- _Task brief_
Return all of the data exactly as written, without the pictures.

- _Information shown_
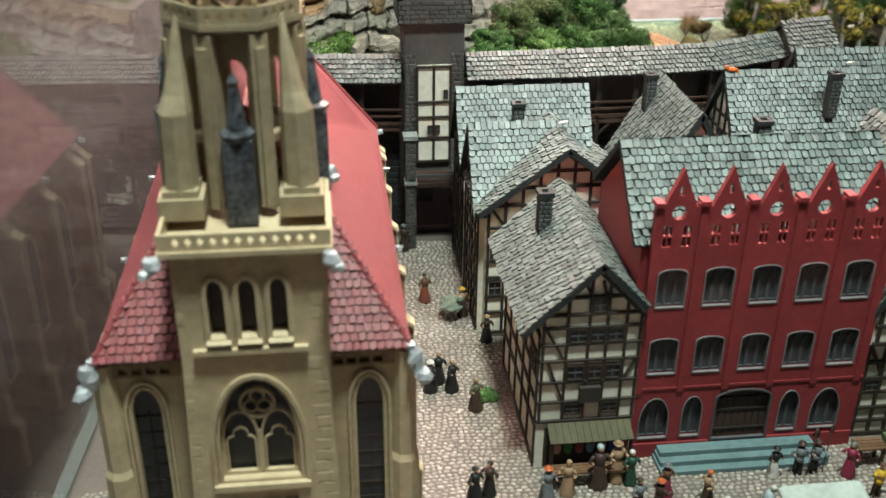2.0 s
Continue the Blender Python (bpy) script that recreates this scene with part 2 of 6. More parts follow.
    bump = node(tree, "ShaderNodeBump", Strength=0.55, Distance=0.0012)
    link(rise.outputs[0], bump.inputs["Height"])
    link(bump.outputs[0], b.inputs["Normal"])
    return m


def water_mat():
    m, tree, b = node_mat("green_resin_water", 0.18)
    link = tree.links.new
    geo = node(tree, "ShaderNodeNewGeometry")
    n1 = node(tree, "ShaderNodeTexNoise", Scale=240.0, Detail=3.0)
    n2 = node(tree, "ShaderNodeTexNoise", Scale=14.0, Detail=3.0)
    for n in (n1, n2):
        link(geo.outputs["Position"], n.inputs["Vector"])
    mix = tree.nodes.new("ShaderNodeMix")
    mix.data_type = "RGBA"
    mix.inputs[6].default_value, mix.inputs[7].default_value = (0.05, 0.11, 0.065, 1), (0.15, 0.19, 0.105, 1)
    r = tree.nodes.new("ShaderNodeMapRange")
    r.inputs[1].default_value, r.inputs[2].default_value = 0.35, 0.65
    link(n2.outputs["Fac"], r.inputs[0])
    link(r.outputs[0], mix.inputs[0])
    fleck = tree.nodes.new("ShaderNodeMix")
    fleck.data_type = "RGBA"
    fleck.inputs[7].default_value = (0.42, 0.46, 0.30, 1)
    r2 = tree.nodes.new("ShaderNodeMapRange")
    r2.inputs[1].default_value, r2.inputs[2].default_value, r2.inputs[4].default_value = 0.56, 0.68, 0.7
    link(n1.outputs["Fac"], r2.inputs[0])
    link(r2.outputs[0], fleck.inputs[0])
    link(mix.outputs[2], fleck.inputs[6])
    link(fleck.outputs[2], b.inputs["Base Color"])
    bump = node(tree, "ShaderNodeBump", Strength=0.9, Distance=0.002)
    link(n1.outputs["Fac"], bump.inputs["Height"])
    link(bump.outputs[0], b.inputs["Normal"])
    return m


def glass_mat():
    m, tree, b = node_mat("case_glass", 0.0)
    b.inputs["Transmission Weight"].default_value = 1.0
    b.inputs["IOR"].default_value = 1.5
    b.inputs["Base Color"].default_value = (0.63, 0.63, 0.63, 1)
    b.inputs["Specular IOR Level"].default_value = 0.5
    return m


def enamel(name, tone, rough=0.5):
    return painted(name, tone, tuple(0.55 * c for c in tone), rough, 500, 200, 0.15)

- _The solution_
2.0 s
Continue the Blender Python (bpy) script that recreates this scene with part 2 of 6. More parts follow.
    bump = node(tree, "ShaderNodeBump", Strength=0.55, Distance=0.0012)
    link(rise.outputs[0], bump.inputs["Height"])
    link(bump.outputs[0], b.inputs["Normal"])
    return m


def water_mat():
    m, tree, b = node_mat("green_resin_water", 0.18)
    link = tree.links.new
    geo = node(tree, "ShaderNodeNewGeometry")
    n1 = node(tree, "ShaderNodeTexNoise", Scale=240.0, Detail=3.0)
    n2 = node(tree, "ShaderNodeTexNoise", Scale=14.0, Detail=3.0)
    for n in (n1, n2):
        link(geo.outputs["Position"], n.inputs["Vector"])
    mix = tree.nodes.new("ShaderNodeMix")
    mix.data_type = "RGBA"
    mix.inputs[6].default_value, mix.inputs[7].default_value = (0.05, 0.11, 0.065, 1), (0.15, 0.19, 0.105, 1)
    r = tree.nodes.new("ShaderNodeMapRange")
    r.inputs[1].default_value, r.inputs[2].default_value = 0.35, 0.65
    link(n2.outputs["Fac"], r.inputs[0])
    link(r.outputs[0], mix.inputs[0])
    fleck = tree.nodes.new("ShaderNodeMix")
    fleck.data_type = "RGBA"
    fleck.inputs[7].default_value = (0.42, 0.46, 0.30, 1)
    r2 = tree.nodes.new("ShaderNodeMapRange")
    r2.inputs[1].default_value, r2.inputs[2].default_value, r2.inputs[4].default_value = 0.56, 0.68, 0.7
    link(n1.outputs["Fac"], r2.inputs[0])
    link(r2.outputs[0], fleck.inputs[0])
    link(mix.outputs[2], fleck.inputs[6])
    link(fleck.outputs[2], b.inputs["Base Color"])
    bump = node(tree, "ShaderNodeBump", Strength=0.9, Distance=0.002)
    link(n1.outputs["Fac"], bump.inputs["Height"])
    link(bump.outputs[0], b.inputs["Normal"])
    return m


def glass_mat():
    m, tree, b = node_mat("case_glass", 0.0)
    b.inputs["Transmission Weight"].default_value = 1.0
    b.inputs["IOR"].default_value = 1.5
    b.inputs["Base Color"].default_value = (0.63, 0.63, 0.63, 1)
    b.inputs["Specular IOR Level"].default_value = 0.5
    return m


def enamel(name, tone, rough=0.5):
    return painted(name, tone, tuple(0.55 * c for c in tone), rough, 500, 200, 0.15)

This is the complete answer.